It is well known in the art that a sound produced within a reflective environment may traverse many diverse paths in reaching a receiving transducer. In addition to the direct path sound, delayed reflections from surrounding surfaces, as well as extraneous sounds, reach the transducer. The combination of direct, reflected and extraneous signals result in the degradation of the audio system quality. These effects are particularly noticeable in environments such as classrooms, conference rooms or auditoriums. To maintain good quality, it is a common practice to use microphones in close proximity to the sound source or to use directional microphones. These practices enhance the direct path acoustic signal with respect to noise and reverberation signals.
There are many situations, however, in which the location of the source with respect to the electroacoustic transducer cannot be controlled. In conferences involving many people, for example, it is difficult to provide each individual with a separate microphone or to devise a control system for individual microphones. One technique disclosed in U.S. Pat. No. 4,066,842 issued to J. B. Allen, Jan. 3, 1978 utilizes an arrangement for reducing the effects room reverberation and noise pickup in which signals from a pair of omnidirectional microphones are manipulated to develop a single, less reverberant signal. This is accomplished by partitioning each microphone signal into preselected frequency components, cophasing corresponding frequency components, adding the cophased frequency component signals, and attenuating those cophased frequency component signals that are poorly correlated between the microphones.

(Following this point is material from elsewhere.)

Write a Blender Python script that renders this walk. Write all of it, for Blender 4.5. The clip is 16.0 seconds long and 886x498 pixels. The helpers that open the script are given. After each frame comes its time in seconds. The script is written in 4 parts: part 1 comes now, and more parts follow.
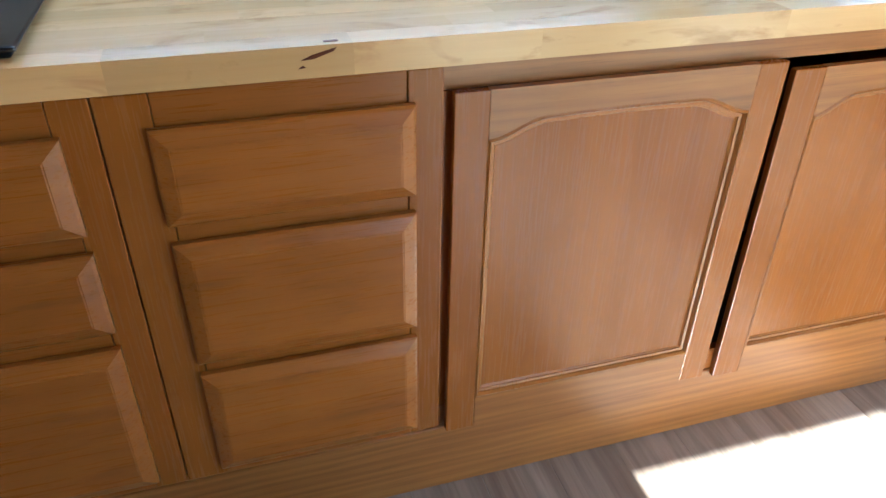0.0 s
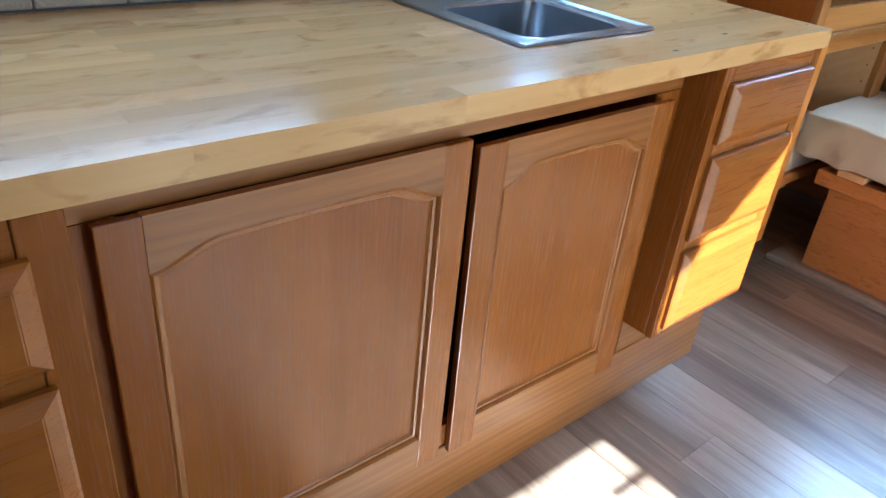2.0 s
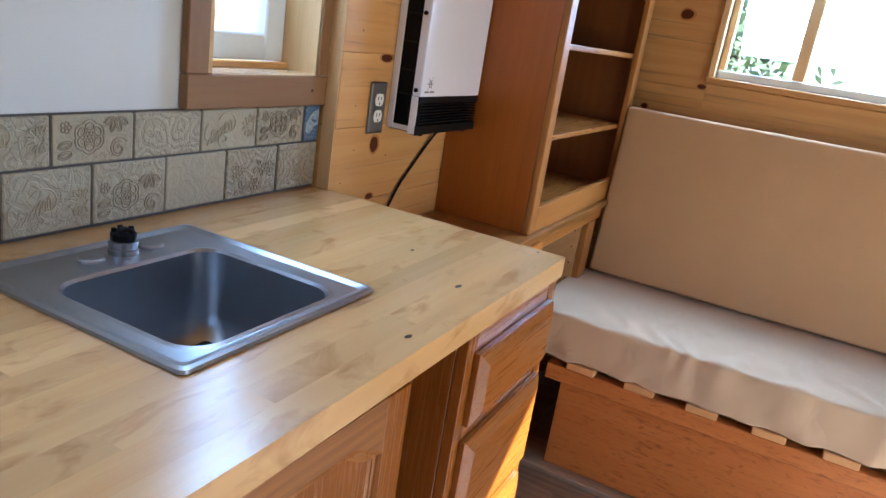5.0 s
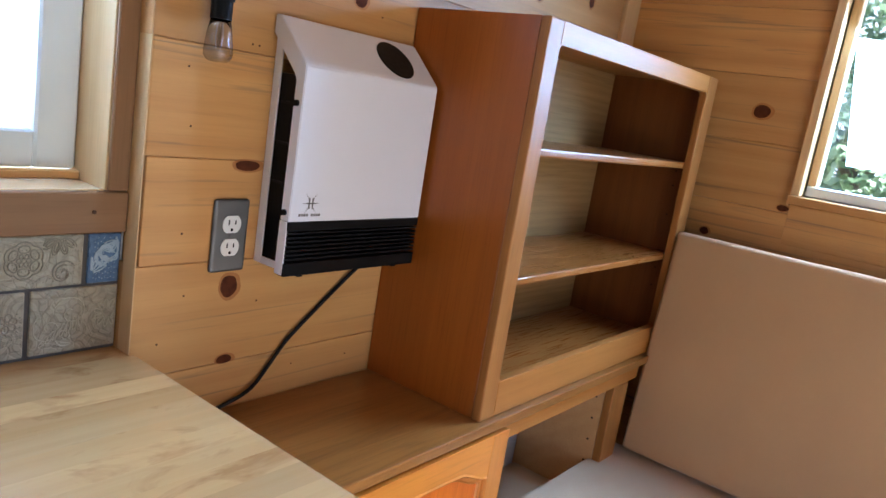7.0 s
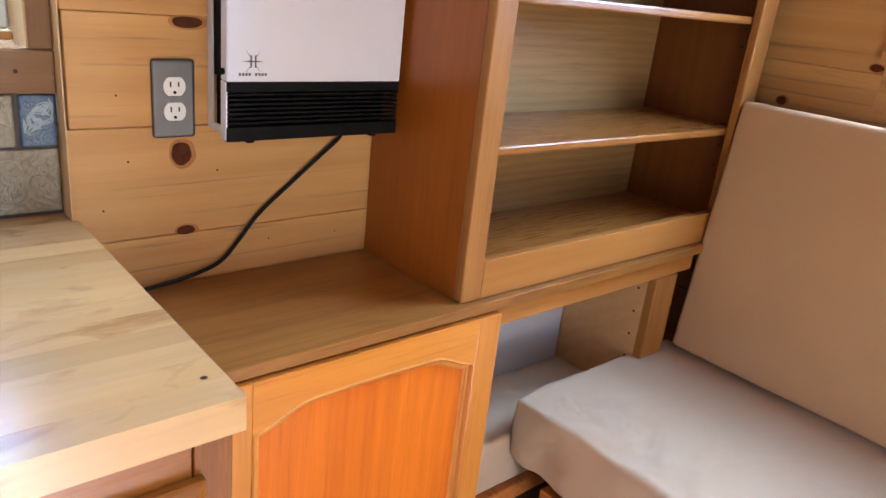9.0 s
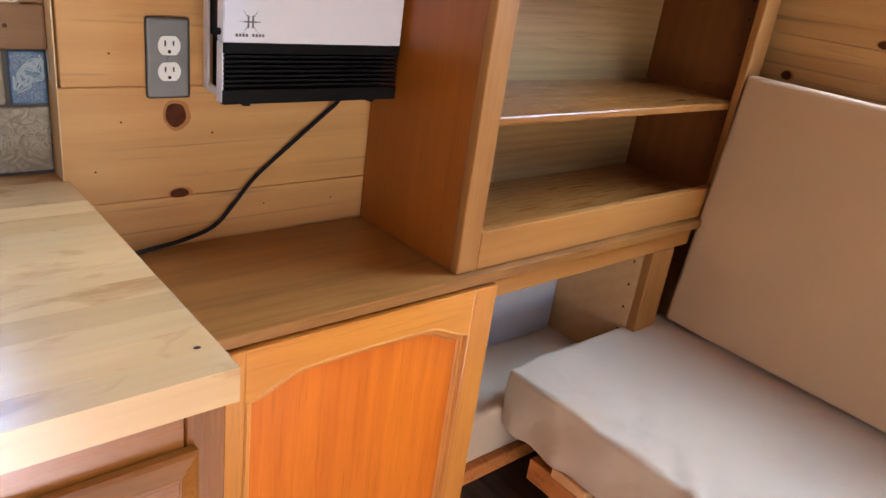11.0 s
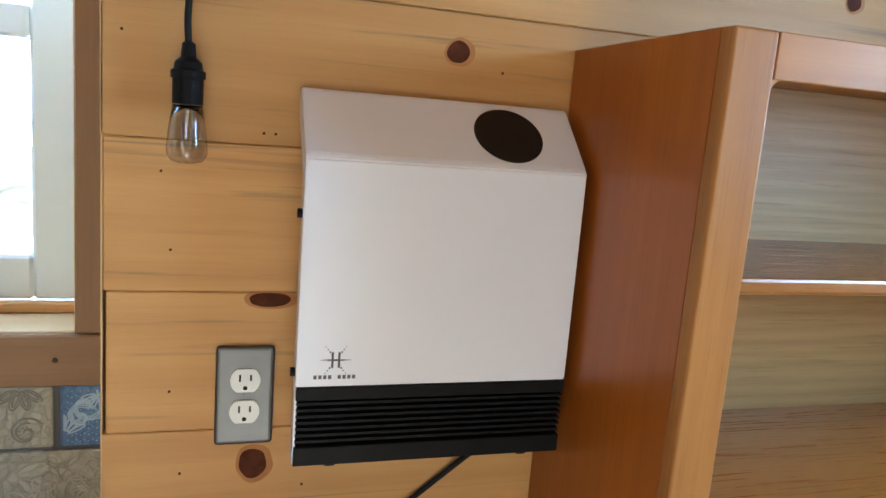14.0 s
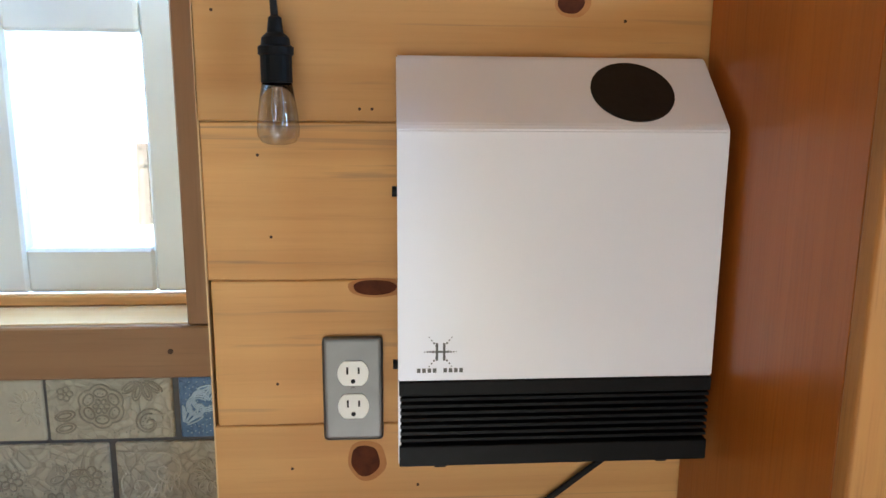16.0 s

Another technique disclosed in U.S. Pat. No. 4,131,760 issued to C. Coker et al Dec. 26, 1978 is operative to determine the phase difference between the direct path signals of two microphones and to phase align the two microphone signals to form a dereverberated signal. The foregoing solutions to the noise and dereverberation problems work as long as the individual sound sources are well separated, but they do not provide spatial volume selectivity. Where it is necessary to conference a large number of individuals, e.g., the audience in an auditorium, the foregoing methods do not adequately reduce noise and reverberation since these techniques do not exclude sounds from all but the location of a desired source. It is an object of the invention to provide improved audio signal processing which reduces interference in a noisy, reverberant environment.